-- What you are asked to do --
Look through the data below and count each line where the word "this" appears. Reply with the count alone.

[start of Supplied records]

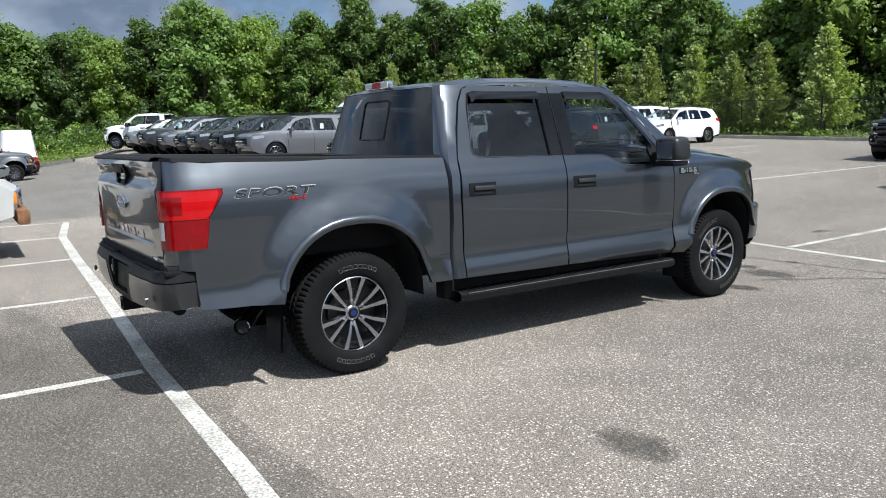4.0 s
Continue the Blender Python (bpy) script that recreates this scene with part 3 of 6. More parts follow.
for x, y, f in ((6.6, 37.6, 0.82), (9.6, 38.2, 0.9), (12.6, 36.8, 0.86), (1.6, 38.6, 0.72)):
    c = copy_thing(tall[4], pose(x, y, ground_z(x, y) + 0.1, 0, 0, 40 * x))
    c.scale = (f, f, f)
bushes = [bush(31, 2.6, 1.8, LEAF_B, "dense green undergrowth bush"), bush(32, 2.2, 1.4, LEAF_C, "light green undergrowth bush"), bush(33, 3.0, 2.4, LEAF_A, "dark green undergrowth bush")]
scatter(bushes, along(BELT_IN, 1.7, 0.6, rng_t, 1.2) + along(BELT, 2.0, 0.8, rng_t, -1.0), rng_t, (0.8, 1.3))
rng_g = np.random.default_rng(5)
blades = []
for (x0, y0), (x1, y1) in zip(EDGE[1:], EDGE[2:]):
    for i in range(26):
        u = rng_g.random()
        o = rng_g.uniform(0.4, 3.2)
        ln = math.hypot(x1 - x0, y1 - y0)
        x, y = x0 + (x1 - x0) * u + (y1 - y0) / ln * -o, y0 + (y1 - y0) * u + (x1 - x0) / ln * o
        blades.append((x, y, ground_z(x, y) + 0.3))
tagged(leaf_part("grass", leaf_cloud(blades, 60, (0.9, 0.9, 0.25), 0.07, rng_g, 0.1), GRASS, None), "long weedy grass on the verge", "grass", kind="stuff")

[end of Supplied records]
[start of Supplied records]

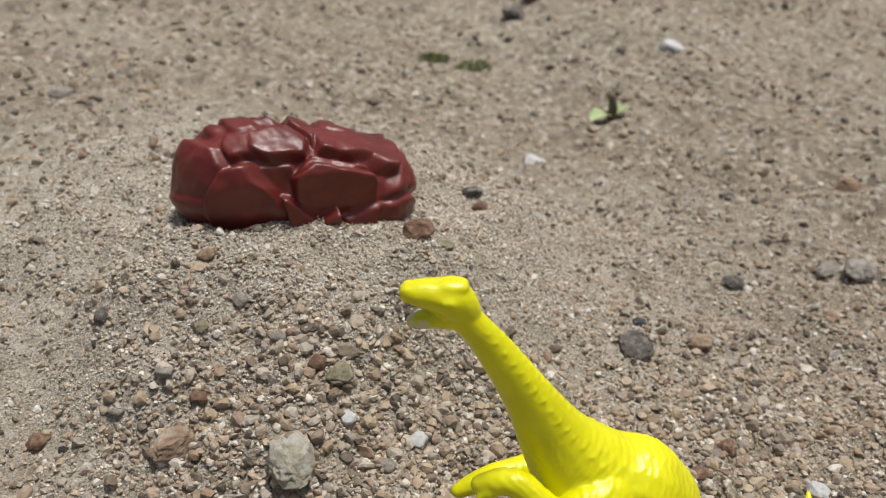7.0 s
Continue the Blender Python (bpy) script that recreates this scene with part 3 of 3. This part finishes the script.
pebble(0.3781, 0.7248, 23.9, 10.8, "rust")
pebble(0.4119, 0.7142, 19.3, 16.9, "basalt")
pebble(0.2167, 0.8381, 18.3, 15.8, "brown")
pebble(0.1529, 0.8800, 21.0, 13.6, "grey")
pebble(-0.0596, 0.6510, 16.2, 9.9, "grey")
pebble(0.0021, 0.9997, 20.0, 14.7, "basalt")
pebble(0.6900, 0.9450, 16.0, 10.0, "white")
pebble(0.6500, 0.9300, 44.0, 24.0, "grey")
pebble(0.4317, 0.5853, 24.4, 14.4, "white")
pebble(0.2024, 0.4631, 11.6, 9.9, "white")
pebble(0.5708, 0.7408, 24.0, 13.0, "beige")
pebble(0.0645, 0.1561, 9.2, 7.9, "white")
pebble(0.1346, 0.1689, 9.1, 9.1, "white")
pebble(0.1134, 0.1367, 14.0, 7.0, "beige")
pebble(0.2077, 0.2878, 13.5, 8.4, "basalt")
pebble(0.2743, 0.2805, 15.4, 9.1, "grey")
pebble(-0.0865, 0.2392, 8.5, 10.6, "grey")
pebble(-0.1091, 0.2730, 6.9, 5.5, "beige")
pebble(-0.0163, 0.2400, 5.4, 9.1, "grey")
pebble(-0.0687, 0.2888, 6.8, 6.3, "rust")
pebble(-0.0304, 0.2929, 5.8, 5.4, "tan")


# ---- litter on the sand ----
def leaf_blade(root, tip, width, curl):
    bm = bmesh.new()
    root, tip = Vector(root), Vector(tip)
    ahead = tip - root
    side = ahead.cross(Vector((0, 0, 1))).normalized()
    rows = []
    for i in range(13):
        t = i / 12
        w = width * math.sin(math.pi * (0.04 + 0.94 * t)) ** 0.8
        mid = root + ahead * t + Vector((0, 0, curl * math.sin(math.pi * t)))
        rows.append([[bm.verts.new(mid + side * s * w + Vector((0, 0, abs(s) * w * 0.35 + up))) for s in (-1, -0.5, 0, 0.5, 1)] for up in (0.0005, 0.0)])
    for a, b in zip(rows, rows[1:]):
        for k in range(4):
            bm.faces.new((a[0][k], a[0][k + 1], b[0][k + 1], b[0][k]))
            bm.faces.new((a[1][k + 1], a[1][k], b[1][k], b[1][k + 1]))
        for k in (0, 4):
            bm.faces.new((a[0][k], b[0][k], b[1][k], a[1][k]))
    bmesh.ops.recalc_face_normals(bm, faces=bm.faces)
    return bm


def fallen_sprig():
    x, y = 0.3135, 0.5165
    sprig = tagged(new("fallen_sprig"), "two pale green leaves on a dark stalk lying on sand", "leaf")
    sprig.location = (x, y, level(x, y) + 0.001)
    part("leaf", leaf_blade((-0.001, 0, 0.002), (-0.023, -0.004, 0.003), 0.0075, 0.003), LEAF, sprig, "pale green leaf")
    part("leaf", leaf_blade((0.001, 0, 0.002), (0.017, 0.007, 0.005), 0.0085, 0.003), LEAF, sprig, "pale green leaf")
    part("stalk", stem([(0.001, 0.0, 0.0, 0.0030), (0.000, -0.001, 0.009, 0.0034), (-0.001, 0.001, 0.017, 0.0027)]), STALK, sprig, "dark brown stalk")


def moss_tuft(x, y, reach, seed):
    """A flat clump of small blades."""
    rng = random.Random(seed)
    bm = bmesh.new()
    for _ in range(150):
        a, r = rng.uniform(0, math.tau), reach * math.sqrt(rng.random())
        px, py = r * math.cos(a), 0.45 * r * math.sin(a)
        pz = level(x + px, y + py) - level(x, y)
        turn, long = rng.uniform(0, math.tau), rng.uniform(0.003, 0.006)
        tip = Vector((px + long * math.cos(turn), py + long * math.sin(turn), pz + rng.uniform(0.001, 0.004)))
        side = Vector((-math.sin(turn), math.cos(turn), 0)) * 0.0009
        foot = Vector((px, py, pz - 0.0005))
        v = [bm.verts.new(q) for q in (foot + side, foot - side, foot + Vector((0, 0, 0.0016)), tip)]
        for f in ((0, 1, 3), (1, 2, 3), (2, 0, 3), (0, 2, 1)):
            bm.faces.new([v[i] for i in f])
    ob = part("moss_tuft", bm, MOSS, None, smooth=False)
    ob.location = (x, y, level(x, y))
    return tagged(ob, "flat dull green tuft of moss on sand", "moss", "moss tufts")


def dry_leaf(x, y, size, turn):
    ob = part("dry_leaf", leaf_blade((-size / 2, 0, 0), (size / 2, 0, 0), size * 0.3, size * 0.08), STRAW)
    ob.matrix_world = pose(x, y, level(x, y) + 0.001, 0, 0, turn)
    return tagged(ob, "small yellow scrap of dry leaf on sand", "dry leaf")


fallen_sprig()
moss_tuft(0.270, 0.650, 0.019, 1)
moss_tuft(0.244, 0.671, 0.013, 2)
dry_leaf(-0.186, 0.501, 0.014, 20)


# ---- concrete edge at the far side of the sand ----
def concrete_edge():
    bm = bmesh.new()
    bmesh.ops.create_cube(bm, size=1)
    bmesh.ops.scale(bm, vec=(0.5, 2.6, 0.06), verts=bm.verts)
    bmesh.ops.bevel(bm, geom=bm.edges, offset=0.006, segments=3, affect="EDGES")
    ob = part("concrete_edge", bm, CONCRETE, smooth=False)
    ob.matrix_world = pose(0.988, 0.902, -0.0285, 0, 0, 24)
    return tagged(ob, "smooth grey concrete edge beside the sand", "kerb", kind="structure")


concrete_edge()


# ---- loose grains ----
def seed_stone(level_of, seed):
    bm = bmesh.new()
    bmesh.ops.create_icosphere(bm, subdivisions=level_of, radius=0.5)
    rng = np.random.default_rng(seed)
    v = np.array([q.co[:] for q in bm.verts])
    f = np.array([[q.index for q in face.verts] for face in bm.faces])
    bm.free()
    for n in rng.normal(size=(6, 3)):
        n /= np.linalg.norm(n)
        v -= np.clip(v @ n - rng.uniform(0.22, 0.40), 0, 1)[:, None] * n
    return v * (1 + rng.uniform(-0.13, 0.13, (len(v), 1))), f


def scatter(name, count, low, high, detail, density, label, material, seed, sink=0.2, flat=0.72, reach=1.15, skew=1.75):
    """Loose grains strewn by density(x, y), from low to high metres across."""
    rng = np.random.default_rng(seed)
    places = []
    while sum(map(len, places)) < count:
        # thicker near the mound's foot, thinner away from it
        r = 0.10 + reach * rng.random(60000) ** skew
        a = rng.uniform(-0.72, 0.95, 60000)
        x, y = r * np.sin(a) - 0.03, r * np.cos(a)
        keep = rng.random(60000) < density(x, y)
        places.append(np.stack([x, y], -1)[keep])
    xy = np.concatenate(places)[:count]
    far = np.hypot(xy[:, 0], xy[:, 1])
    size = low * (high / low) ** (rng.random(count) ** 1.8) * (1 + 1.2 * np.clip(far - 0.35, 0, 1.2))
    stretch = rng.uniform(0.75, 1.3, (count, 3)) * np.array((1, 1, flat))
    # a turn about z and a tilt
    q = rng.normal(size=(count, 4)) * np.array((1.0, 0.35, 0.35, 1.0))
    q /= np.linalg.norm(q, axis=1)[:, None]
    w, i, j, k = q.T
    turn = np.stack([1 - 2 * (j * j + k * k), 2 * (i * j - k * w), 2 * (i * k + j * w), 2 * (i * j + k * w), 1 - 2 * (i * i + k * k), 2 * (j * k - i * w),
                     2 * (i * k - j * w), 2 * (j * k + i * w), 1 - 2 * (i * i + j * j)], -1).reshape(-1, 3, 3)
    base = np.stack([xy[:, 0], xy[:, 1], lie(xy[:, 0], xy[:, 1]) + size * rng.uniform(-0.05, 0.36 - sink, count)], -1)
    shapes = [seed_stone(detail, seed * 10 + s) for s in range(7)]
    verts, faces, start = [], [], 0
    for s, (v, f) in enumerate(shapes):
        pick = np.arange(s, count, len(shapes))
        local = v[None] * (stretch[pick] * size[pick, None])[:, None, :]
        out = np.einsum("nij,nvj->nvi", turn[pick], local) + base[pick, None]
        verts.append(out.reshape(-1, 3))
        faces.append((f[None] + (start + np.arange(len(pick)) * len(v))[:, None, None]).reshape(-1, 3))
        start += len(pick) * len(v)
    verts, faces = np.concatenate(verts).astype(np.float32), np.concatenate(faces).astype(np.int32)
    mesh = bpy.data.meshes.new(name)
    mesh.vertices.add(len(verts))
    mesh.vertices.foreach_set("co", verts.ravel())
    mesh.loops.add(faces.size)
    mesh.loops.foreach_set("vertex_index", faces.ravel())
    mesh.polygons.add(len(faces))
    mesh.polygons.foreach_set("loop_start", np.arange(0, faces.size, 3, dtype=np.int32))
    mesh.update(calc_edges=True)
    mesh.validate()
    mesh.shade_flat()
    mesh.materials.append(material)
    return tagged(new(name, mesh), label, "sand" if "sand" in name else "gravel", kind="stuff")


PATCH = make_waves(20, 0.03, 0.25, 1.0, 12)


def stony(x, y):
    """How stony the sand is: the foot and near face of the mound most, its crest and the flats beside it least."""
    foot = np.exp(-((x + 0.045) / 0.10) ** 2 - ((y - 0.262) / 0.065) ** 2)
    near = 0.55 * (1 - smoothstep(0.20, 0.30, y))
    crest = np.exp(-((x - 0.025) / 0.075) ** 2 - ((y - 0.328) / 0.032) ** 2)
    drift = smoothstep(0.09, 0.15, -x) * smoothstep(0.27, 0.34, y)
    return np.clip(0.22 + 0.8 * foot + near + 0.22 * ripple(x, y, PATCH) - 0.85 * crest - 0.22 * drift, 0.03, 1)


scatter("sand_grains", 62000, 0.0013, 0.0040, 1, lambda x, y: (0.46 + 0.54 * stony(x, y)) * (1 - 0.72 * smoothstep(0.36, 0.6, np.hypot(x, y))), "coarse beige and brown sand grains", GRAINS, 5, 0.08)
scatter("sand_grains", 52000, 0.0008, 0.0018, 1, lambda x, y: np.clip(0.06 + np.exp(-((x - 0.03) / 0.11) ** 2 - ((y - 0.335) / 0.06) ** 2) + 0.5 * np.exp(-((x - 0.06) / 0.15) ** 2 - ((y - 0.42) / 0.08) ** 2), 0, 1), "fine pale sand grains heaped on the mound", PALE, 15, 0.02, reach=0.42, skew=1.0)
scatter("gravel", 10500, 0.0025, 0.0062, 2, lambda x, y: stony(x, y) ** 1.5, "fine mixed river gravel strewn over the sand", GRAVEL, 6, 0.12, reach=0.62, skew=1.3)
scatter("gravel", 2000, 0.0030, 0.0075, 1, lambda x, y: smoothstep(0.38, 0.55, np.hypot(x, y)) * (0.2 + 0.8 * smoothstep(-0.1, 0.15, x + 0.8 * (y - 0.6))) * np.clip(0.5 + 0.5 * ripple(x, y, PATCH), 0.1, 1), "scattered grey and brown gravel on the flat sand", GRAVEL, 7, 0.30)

[end of Supplied records]

-- Problem solution --
2